Privacy, Consent, And Class Rules

Before you record anyone, get permission when required. Schools, workplaces, and local laws can set rules for recording conversations. In a class setting, a quick heads-up can prevent awkwardness and protect you if the file is shared.

Decide where your audio should live. If you use a cloud service, use strong account security and delete uploads you no longer need. If the topic is sensitive, store files in a locked folder with limited access.

Turning Transcripts Into Study Material

A transcript is raw material. Turn it into something that helps you recall and practice.

Write A One-Page Outline

After editing, write a short outline: main idea, three to six subpoints, then a few terms. This forces you to compress the lesson, which helps memory stick.

Pull Quotes With Timestamps

For assignments, pull exact lines and keep the timestamp. You can jump back to the audio for context, then confirm wording before you submit.

Make Flashcards From Definitions

Scan for term definitions. Copy each one into a flashcard app or a list. Then rewrite the definition in your own words on the back.

A Fast Checklist You Can Reuse

Use this routine each time you need a clean transcript, including any audio speech to text task that starts from a lecture recording.

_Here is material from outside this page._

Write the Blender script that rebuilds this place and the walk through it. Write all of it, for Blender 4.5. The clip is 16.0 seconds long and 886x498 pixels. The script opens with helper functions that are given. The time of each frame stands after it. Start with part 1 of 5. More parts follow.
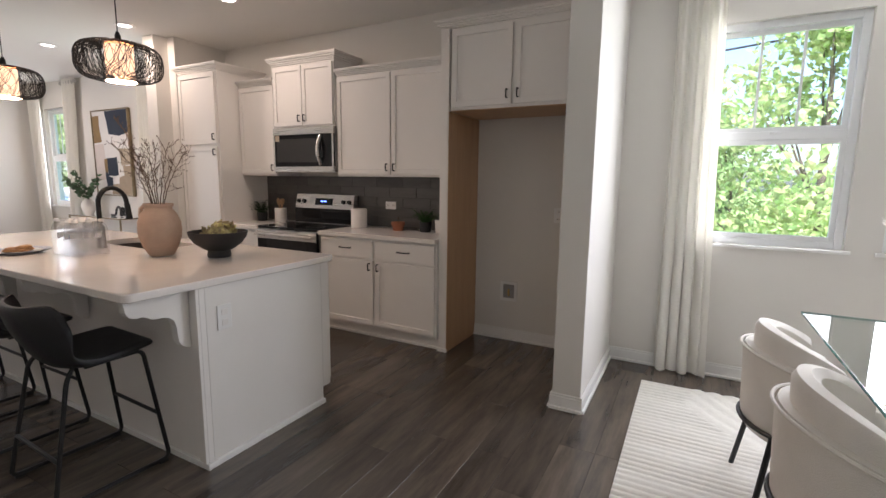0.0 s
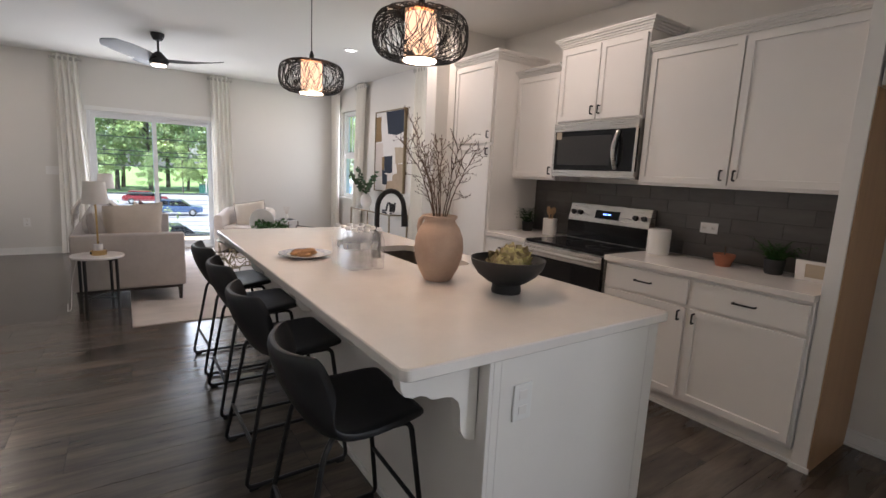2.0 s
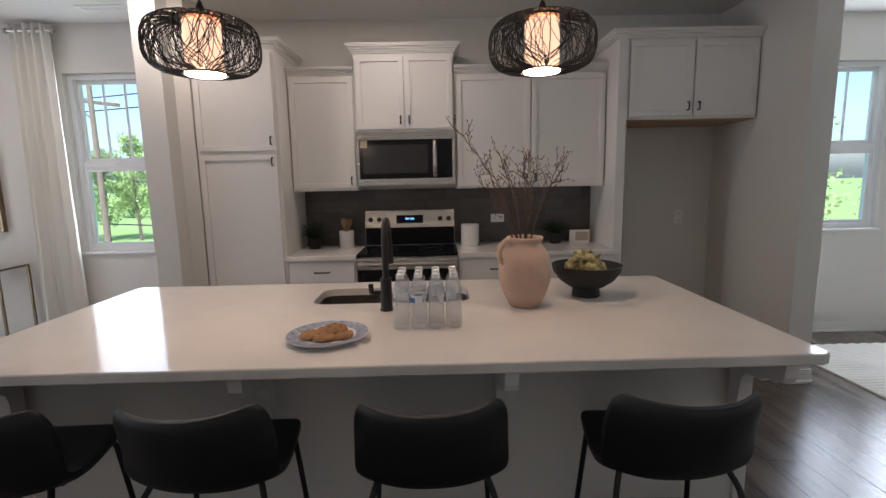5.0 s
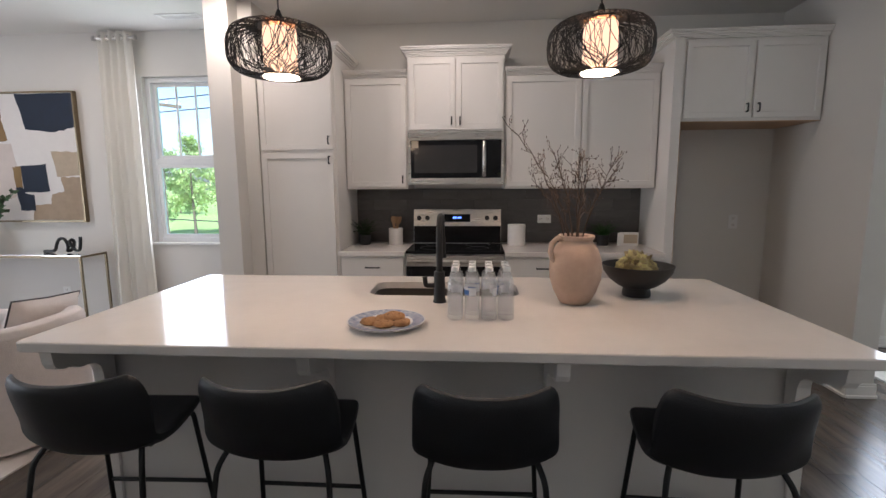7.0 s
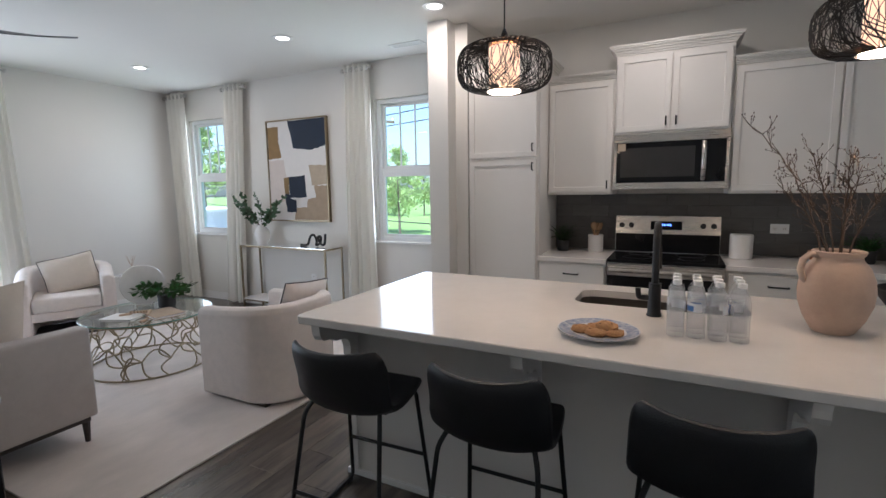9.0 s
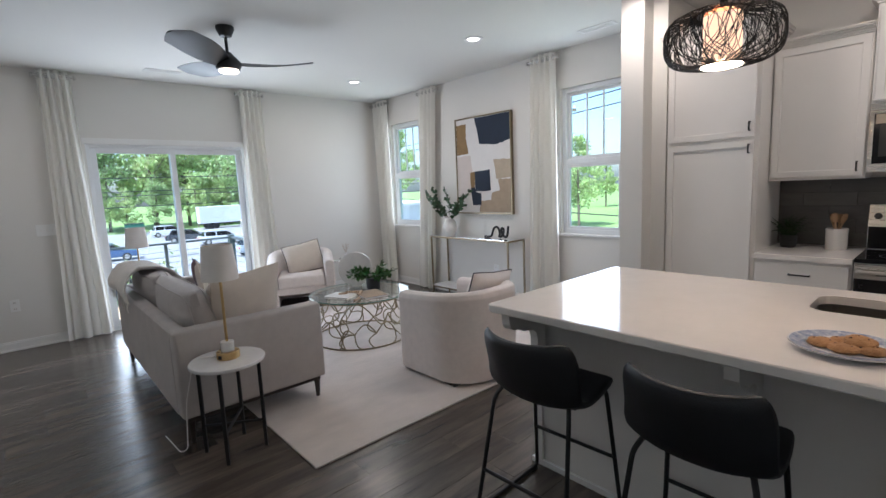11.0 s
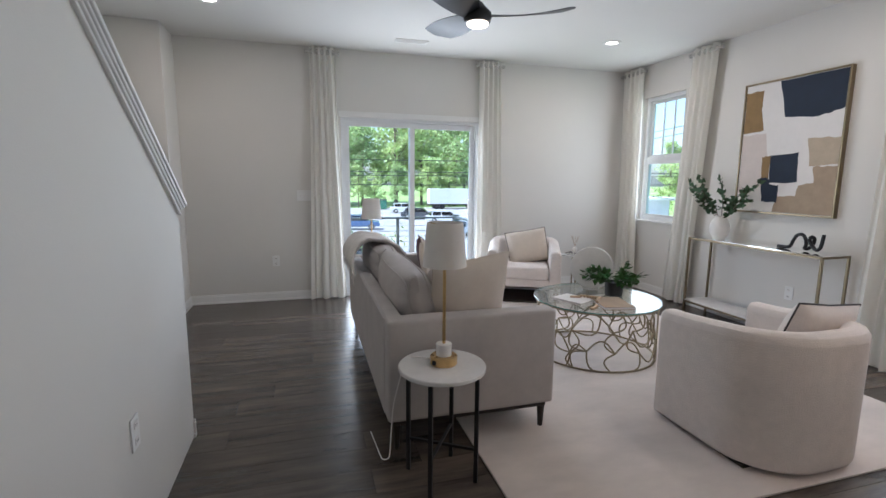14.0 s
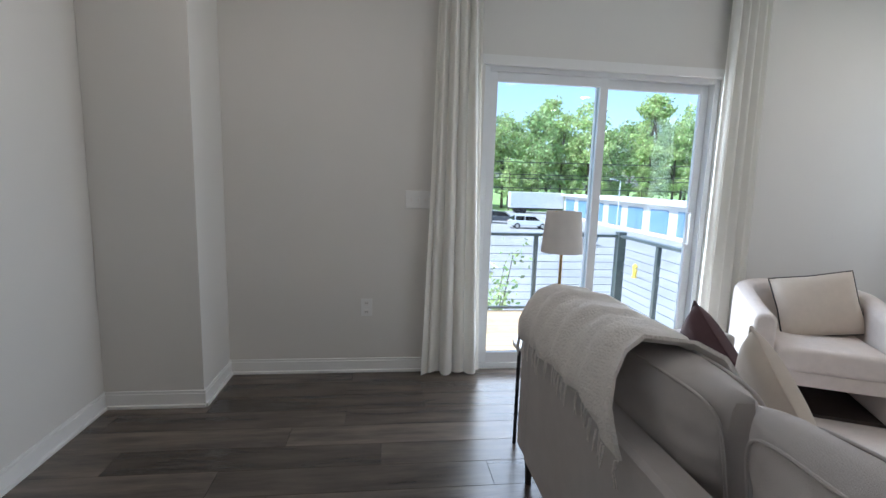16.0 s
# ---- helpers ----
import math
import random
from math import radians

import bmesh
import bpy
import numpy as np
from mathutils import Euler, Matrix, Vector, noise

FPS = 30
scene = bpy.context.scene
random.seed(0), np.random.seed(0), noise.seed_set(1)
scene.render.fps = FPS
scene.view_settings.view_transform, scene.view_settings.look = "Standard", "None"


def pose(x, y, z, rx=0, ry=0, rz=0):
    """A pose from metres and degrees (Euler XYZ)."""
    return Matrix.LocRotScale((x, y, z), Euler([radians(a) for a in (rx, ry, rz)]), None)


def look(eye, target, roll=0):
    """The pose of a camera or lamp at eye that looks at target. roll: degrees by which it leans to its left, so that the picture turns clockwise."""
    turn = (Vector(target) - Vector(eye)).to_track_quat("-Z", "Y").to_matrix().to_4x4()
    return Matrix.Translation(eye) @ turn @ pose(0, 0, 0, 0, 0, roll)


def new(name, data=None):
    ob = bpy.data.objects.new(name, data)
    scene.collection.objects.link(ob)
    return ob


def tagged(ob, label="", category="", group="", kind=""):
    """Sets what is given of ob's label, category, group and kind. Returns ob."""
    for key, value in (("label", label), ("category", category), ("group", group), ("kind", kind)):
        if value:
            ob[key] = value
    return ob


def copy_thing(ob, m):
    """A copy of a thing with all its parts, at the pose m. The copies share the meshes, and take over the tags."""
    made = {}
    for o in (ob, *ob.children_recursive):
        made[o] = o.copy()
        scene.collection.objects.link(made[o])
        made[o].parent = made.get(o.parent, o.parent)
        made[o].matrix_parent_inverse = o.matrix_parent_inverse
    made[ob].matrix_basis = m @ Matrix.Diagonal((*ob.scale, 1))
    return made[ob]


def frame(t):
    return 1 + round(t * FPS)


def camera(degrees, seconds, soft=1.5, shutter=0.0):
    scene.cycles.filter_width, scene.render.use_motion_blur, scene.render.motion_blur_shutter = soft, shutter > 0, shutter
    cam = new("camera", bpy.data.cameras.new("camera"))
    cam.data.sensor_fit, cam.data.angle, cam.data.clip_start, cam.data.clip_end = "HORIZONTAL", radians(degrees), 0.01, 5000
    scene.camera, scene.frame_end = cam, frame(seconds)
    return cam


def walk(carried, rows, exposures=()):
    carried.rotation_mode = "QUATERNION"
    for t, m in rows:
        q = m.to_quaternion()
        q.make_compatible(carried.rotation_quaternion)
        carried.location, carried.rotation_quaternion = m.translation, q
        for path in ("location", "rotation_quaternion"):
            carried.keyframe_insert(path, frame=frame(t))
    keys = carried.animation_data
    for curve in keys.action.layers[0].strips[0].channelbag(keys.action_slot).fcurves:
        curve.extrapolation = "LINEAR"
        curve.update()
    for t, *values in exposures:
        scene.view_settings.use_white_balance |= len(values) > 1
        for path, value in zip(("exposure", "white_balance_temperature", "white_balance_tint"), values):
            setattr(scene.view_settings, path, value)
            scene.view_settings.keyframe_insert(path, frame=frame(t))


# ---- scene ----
cam = camera(87.0, 16.0, soft=1.5)
PATH = [
    (0, (-0.099, 0.537, 1.367), (-1.032, 2.282, 1.077), 0.7),
    (0.5, (-0.235, 0.672, 1.38), (-1.376, 2.288, 1.085), 1.1),
    (1, (-0.432, 0.83, 1.391), (-1.773, 2.283, 1.087), 1.9),
    (1.5, (-0.697, 0.971, 1.402), (-2.218, 2.229, 1.084), 2.5),
    (2, (-1.052, 0.948, 1.402), (-2.68, 2.066, 1.086), 2.8),
    (2.5, (-1.493, 0.905, 1.393), (-3.153, 1.984, 1.113), 2.4),
    (3, (-2.032, 0.649, 1.392), (-3.575, 1.896, 1.139), 1.8),
    (3.5, (-2.5, 0.5, 1.419), (-3.807, 1.995, 1.183), 0.9),
    (4, (-2.851, 0.397, 1.436), (-3.746, 2.168, 1.191), -0.0),
    (4.5, (-3.106, 0.248, 1.446), (-3.477, 2.194, 1.175), -1.5),
    (4.7, (-3.178, 0.2, 1.464), (-3.338, 2.173, 1.173), -1.5),
    (5.7, (-3.232, 0.128, 1.456), (-3.102, 2.108, 1.172), -1.0),
    (6.8, (-3.261, 0.078, 1.449), (-3.34, 2.056, 1.165), -0.5),
    (7, (-3.27, 0.078, 1.444), (-3.409, 2.054, 1.164), -0.3),
    (7.5, (-3.295, 0.069, 1.445), (-3.607, 2.025, 1.165), -0.4),
    (8, (-3.32, 0.051, 1.453), (-3.829, 1.966, 1.176), -0.6),
    (8.5, (-3.346, 0.026, 1.458), (-4.049, 1.879, 1.191), -0.7),
    (9, (-3.363, 0.007, 1.457), (-4.251, 1.78, 1.202), -0.8),
    (9.5, (-3.382, -0.018, 1.46), (-4.434, 1.664, 1.204), -0.8),
    (10, (-3.393, -0.036, 1.46), (-4.585, 1.55, 1.203), -1.0),
    (12.3, (-3.421, -0.059, 1.471), (-5.134, 0.939, 1.208), -2.1),
    (12.5, (-3.435, -0.084, 1.463), (-5.164, 0.888, 1.202), -1.4),
    (13, (-3.494, -0.033, 1.449), (-5.273, 0.834, 1.155), -0.7),
    (13.5, (-3.777, 0.063, 1.412), (-5.614, 0.796, 1.112), -0.0),
    (14, (-4.191, 0.156, 1.379), (-6.091, 0.708, 1.086), 0.5),
    (14.5, (-4.714, 0.146, 1.386), (-6.656, 0.518, 1.084), 1.0),
    (15, (-5.319, 0.084, 1.392), (-7.281, 0.329, 1.087), 1.1),
    (15.5, (-5.954, -0.006, 1.38), (-7.917, 0.189, 1.051), 1.6),
    (16, (-6.609, -0.082, 1.32), (-8.573, 0.162, 1.03), 1.8),
]
walk(cam, [(t, look(eye, target, roll)) for t, eye, target, roll in PATH], [(0, 1.7, 6750, 22.5), (1.5, 1.6, 6650, 21.5), (3, 1.36, 6150, 18.5), (4, 1.16, 6050, 17.5), (4.5, 1.16, 6250, 19), (7, 1.5, 6200, 19), (8.2, 1.5, 5950, 15.8), (9.2, 1.32, 5850, 14.5), (10, 1.32, 5850, 14.5), (12.5, 1.5, 5950, 15.5), (13.5, 1.48, 6000, 16), (14.5, 1.34, 6000, 15.5), (16, 1.22, 5950, 14)])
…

  1. Record close to the speaker, with steady volume.
  2. Reduce noise and stop table vibration.
  3. Save in a common format, then split long files.
  4. Run transcription, then skim for drift and missing parts.
  5. Fix names and repeated terms first, then add headings.
  6. Mark unclear words with “[?]” and fill them on a second pass.
  7. Export to text, doc, or captions based on your end use.
  8. Store files safely, then delete what you don’t need.

Final Notes On Reliable Results

After a few runs, you’ll see the pattern: the biggest gains come from better input. Record close, keep noise down, and split long audio. Then edit in layers so you don’t burn out. When you treat transcription as a workflow, not a single button, you get clean text you can use.